STATED EXERCISE> Copy out the listing that follows, exactly, without its pictures.

DATA PROVIDED>
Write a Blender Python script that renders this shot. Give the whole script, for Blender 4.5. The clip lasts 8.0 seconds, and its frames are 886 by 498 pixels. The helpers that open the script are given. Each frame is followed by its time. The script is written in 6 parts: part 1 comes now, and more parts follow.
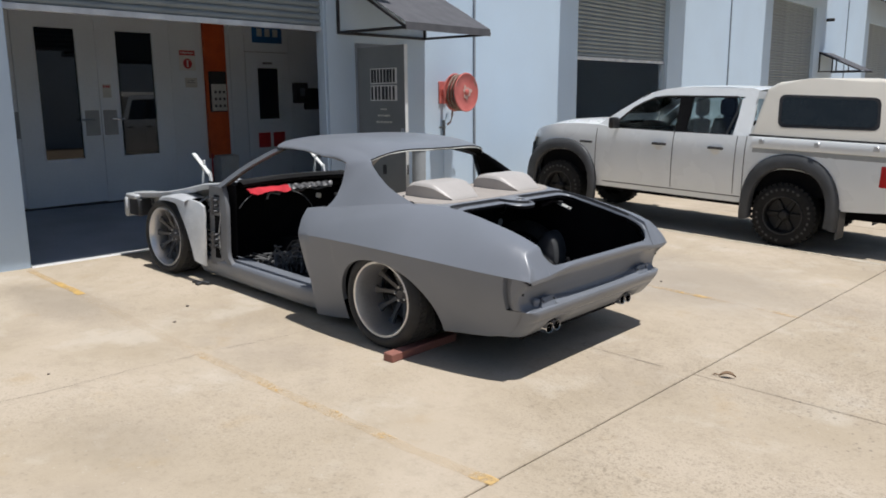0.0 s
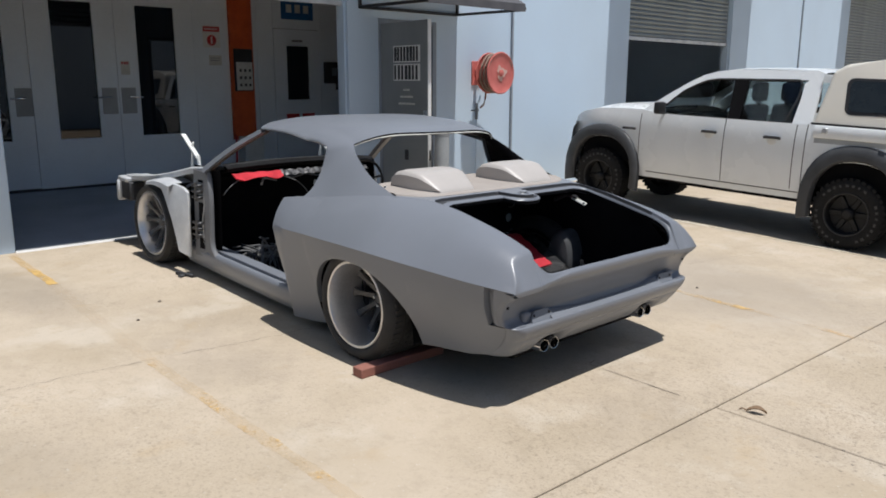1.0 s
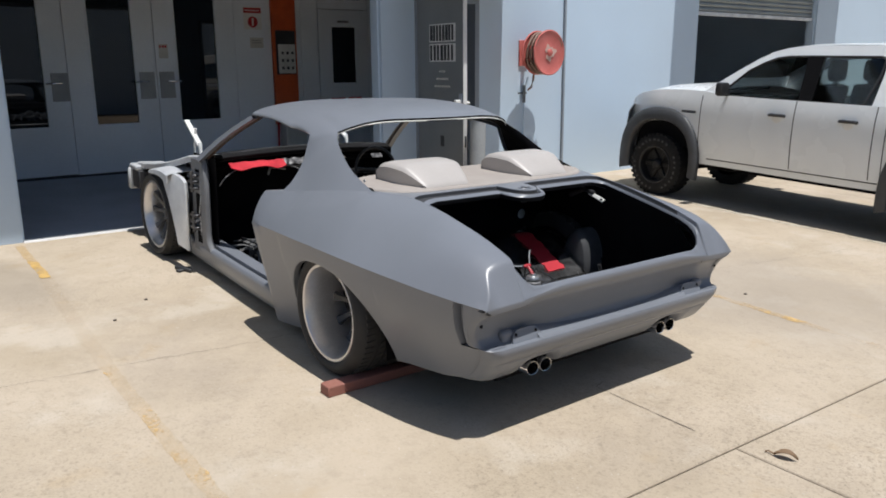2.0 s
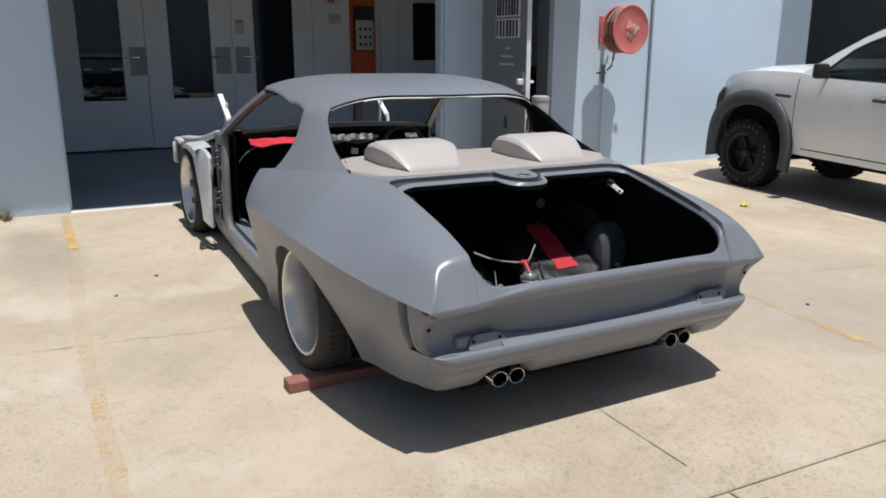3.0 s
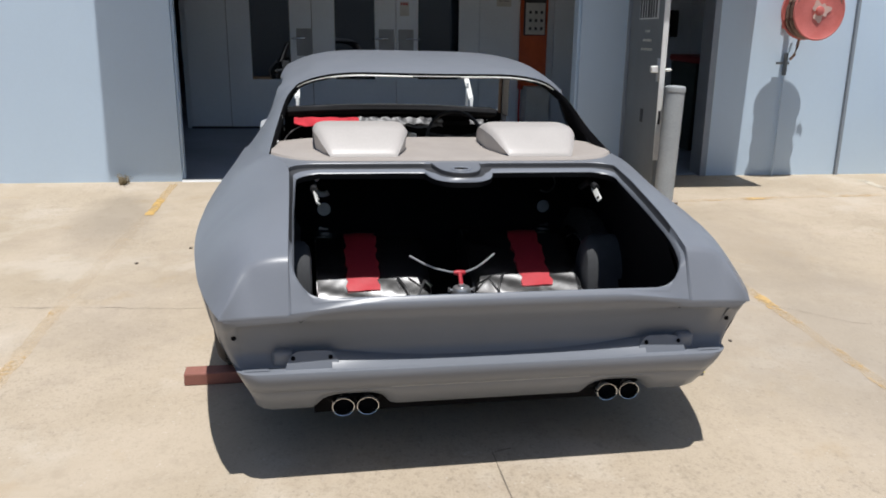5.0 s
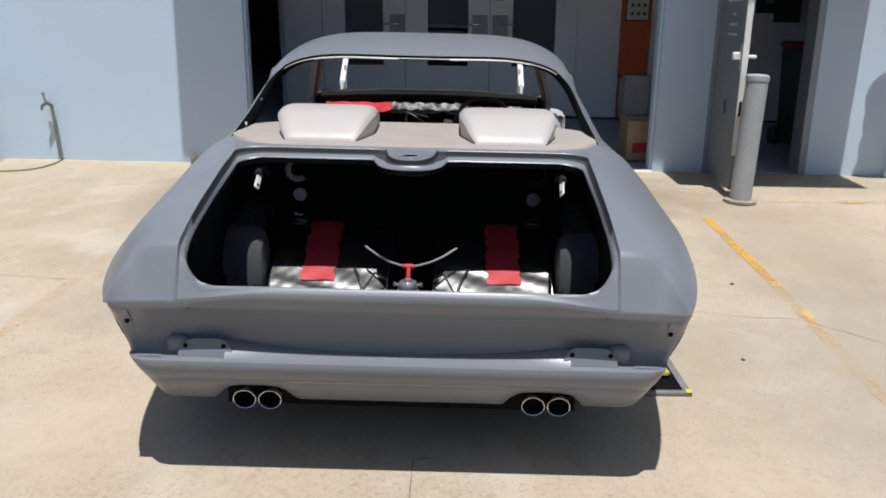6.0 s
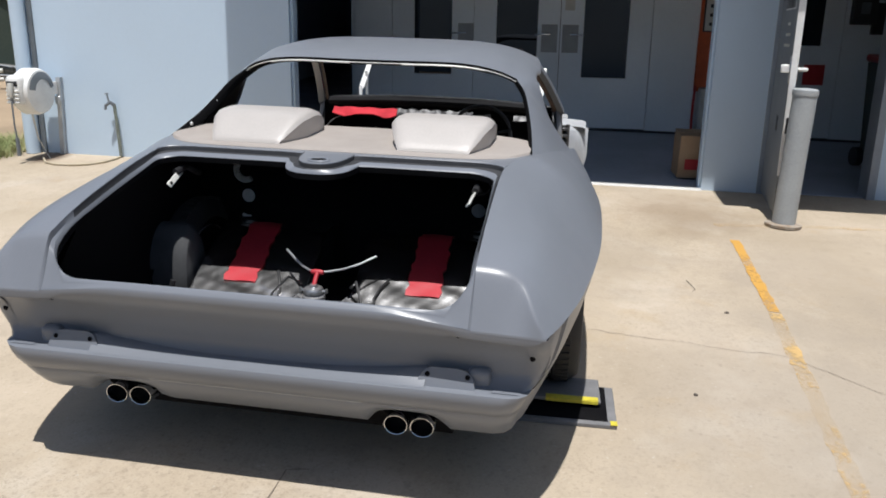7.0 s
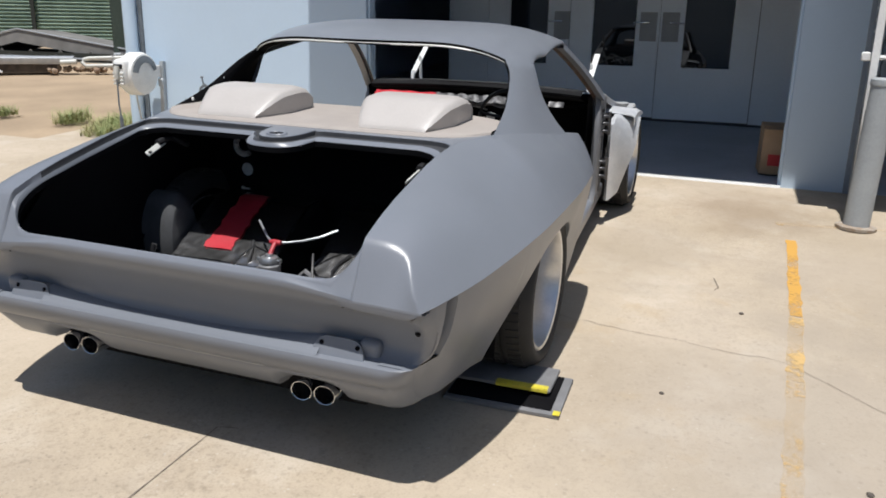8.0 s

OUTPUT FOR THIS EXERCISE>
Write a Blender Python script that renders this shot. Give the whole script, for Blender 4.5. The clip lasts 8.0 seconds, and its frames are 886 by 498 pixels. The helpers that open the script are given. Each frame is followed by its time. The script is written in 6 parts: part 1 comes now, and more parts follow.
0.0 s
1.0 s
2.0 s
3.0 s
5.0 s
6.0 s
7.0 s
8.0 s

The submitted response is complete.